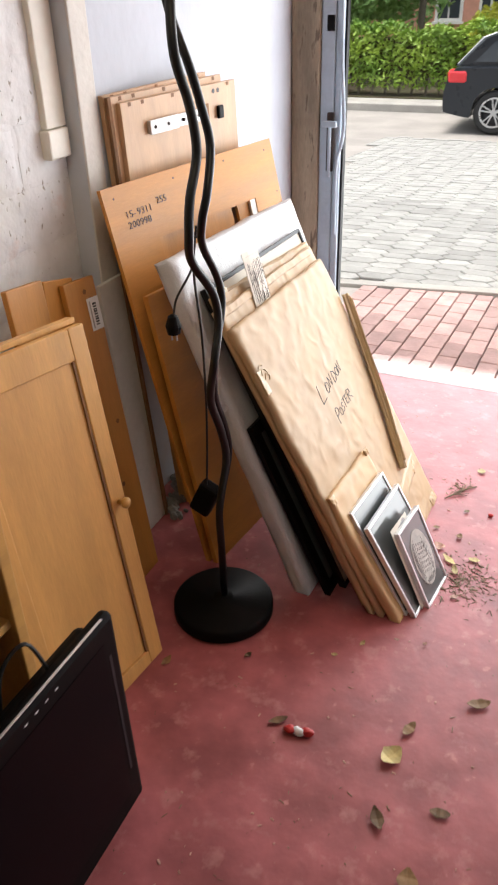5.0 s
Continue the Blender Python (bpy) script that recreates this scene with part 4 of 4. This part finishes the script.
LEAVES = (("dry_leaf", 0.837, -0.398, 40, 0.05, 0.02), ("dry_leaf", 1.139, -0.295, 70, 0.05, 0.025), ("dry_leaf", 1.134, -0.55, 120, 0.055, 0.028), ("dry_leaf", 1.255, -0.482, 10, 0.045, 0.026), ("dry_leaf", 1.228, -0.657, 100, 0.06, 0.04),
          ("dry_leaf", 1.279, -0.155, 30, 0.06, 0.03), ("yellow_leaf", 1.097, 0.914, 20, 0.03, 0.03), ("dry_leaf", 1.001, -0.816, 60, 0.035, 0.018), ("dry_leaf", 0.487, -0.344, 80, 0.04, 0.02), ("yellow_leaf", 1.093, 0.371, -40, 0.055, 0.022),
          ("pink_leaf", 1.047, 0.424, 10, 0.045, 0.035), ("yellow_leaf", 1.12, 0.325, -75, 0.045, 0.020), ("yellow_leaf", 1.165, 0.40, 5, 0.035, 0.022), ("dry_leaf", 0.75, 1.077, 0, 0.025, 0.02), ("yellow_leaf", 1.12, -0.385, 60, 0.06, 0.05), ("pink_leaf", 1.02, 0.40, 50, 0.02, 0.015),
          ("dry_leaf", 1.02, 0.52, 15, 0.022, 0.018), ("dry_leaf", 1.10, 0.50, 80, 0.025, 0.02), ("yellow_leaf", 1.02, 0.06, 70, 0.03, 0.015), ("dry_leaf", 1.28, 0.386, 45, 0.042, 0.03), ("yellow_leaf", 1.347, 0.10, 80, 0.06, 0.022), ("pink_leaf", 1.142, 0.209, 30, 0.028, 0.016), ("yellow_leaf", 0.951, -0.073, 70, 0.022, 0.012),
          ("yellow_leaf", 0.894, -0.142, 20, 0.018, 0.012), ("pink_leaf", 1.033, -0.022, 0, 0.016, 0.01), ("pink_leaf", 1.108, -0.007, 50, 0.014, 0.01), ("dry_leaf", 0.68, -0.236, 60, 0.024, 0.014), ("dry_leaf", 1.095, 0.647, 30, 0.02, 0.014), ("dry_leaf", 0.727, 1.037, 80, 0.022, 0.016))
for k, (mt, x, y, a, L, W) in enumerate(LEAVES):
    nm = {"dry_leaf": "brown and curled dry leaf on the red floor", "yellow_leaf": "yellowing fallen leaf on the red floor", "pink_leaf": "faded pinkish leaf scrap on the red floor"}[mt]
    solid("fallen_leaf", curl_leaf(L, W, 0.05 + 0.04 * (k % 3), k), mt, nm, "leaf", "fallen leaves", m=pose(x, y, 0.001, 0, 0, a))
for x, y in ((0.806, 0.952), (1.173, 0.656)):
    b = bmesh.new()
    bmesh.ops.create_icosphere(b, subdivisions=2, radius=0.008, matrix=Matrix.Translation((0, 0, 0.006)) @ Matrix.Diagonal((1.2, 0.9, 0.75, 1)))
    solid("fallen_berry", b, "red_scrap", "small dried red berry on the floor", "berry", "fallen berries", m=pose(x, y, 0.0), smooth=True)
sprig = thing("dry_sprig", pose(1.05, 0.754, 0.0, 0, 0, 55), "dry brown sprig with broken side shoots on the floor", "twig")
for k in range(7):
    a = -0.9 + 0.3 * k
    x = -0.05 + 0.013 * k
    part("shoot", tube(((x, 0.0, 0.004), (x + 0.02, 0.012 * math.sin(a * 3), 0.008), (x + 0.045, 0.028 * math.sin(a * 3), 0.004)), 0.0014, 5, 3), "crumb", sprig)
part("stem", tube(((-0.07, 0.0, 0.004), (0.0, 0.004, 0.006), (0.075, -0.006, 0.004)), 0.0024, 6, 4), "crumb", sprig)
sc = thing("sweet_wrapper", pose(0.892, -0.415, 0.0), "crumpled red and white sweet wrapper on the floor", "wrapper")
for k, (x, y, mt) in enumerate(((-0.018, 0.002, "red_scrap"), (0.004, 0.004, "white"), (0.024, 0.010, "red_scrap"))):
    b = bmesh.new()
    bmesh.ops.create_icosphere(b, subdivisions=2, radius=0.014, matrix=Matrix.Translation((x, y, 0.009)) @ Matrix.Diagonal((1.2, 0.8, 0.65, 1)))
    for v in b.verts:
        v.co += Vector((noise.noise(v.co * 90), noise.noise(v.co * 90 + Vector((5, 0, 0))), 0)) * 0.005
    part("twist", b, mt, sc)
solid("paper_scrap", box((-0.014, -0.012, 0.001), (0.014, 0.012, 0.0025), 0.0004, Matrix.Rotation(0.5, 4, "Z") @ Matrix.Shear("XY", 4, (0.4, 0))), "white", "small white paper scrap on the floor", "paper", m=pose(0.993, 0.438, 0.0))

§

Directive:
Except for the pictures, give all the material above again verbatim.

Final result:
5.0 s
Continue the Blender Python (bpy) script that recreates this scene with part 4 of 4. This part finishes the script.
LEAVES = (("dry_leaf", 0.837, -0.398, 40, 0.05, 0.02), ("dry_leaf", 1.139, -0.295, 70, 0.05, 0.025), ("dry_leaf", 1.134, -0.55, 120, 0.055, 0.028), ("dry_leaf", 1.255, -0.482, 10, 0.045, 0.026), ("dry_leaf", 1.228, -0.657, 100, 0.06, 0.04),
          ("dry_leaf", 1.279, -0.155, 30, 0.06, 0.03), ("yellow_leaf", 1.097, 0.914, 20, 0.03, 0.03), ("dry_leaf", 1.001, -0.816, 60, 0.035, 0.018), ("dry_leaf", 0.487, -0.344, 80, 0.04, 0.02), ("yellow_leaf", 1.093, 0.371, -40, 0.055, 0.022),
          ("pink_leaf", 1.047, 0.424, 10, 0.045, 0.035), ("yellow_leaf", 1.12, 0.325, -75, 0.045, 0.020), ("yellow_leaf", 1.165, 0.40, 5, 0.035, 0.022), ("dry_leaf", 0.75, 1.077, 0, 0.025, 0.02), ("yellow_leaf", 1.12, -0.385, 60, 0.06, 0.05), ("pink_leaf", 1.02, 0.40, 50, 0.02, 0.015),
          ("dry_leaf", 1.02, 0.52, 15, 0.022, 0.018), ("dry_leaf", 1.10, 0.50, 80, 0.025, 0.02), ("yellow_leaf", 1.02, 0.06, 70, 0.03, 0.015), ("dry_leaf", 1.28, 0.386, 45, 0.042, 0.03), ("yellow_leaf", 1.347, 0.10, 80, 0.06, 0.022), ("pink_leaf", 1.142, 0.209, 30, 0.028, 0.016), ("yellow_leaf", 0.951, -0.073, 70, 0.022, 0.012),
          ("yellow_leaf", 0.894, -0.142, 20, 0.018, 0.012), ("pink_leaf", 1.033, -0.022, 0, 0.016, 0.01), ("pink_leaf", 1.108, -0.007, 50, 0.014, 0.01), ("dry_leaf", 0.68, -0.236, 60, 0.024, 0.014), ("dry_leaf", 1.095, 0.647, 30, 0.02, 0.014), ("dry_leaf", 0.727, 1.037, 80, 0.022, 0.016))
for k, (mt, x, y, a, L, W) in enumerate(LEAVES):
    nm = {"dry_leaf": "brown and curled dry leaf on the red floor", "yellow_leaf": "yellowing fallen leaf on the red floor", "pink_leaf": "faded pinkish leaf scrap on the red floor"}[mt]
    solid("fallen_leaf", curl_leaf(L, W, 0.05 + 0.04 * (k % 3), k), mt, nm, "leaf", "fallen leaves", m=pose(x, y, 0.001, 0, 0, a))
for x, y in ((0.806, 0.952), (1.173, 0.656)):
    b = bmesh.new()
    bmesh.ops.create_icosphere(b, subdivisions=2, radius=0.008, matrix=Matrix.Translation((0, 0, 0.006)) @ Matrix.Diagonal((1.2, 0.9, 0.75, 1)))
    solid("fallen_berry", b, "red_scrap", "small dried red berry on the floor", "berry", "fallen berries", m=pose(x, y, 0.0), smooth=True)
sprig = thing("dry_sprig", pose(1.05, 0.754, 0.0, 0, 0, 55), "dry brown sprig with broken side shoots on the floor", "twig")
for k in range(7):
    a = -0.9 + 0.3 * k
    x = -0.05 + 0.013 * k
    part("shoot", tube(((x, 0.0, 0.004), (x + 0.02, 0.012 * math.sin(a * 3), 0.008), (x + 0.045, 0.028 * math.sin(a * 3), 0.004)), 0.0014, 5, 3), "crumb", sprig)
part("stem", tube(((-0.07, 0.0, 0.004), (0.0, 0.004, 0.006), (0.075, -0.006, 0.004)), 0.0024, 6, 4), "crumb", sprig)
sc = thing("sweet_wrapper", pose(0.892, -0.415, 0.0), "crumpled red and white sweet wrapper on the floor", "wrapper")
for k, (x, y, mt) in enumerate(((-0.018, 0.002, "red_scrap"), (0.004, 0.004, "white"), (0.024, 0.010, "red_scrap"))):
    b = bmesh.new()
    bmesh.ops.create_icosphere(b, subdivisions=2, radius=0.014, matrix=Matrix.Translation((x, y, 0.009)) @ Matrix.Diagonal((1.2, 0.8, 0.65, 1)))
    for v in b.verts:
        v.co += Vector((noise.noise(v.co * 90), noise.noise(v.co * 90 + Vector((5, 0, 0))), 0)) * 0.005
    part("twist", b, mt, sc)
solid("paper_scrap", box((-0.014, -0.012, 0.001), (0.014, 0.012, 0.0025), 0.0004, Matrix.Rotation(0.5, 4, "Z") @ Matrix.Shear("XY", 4, (0.4, 0))), "white", "small white paper scrap on the floor", "paper", m=pose(0.993, 0.438, 0.0))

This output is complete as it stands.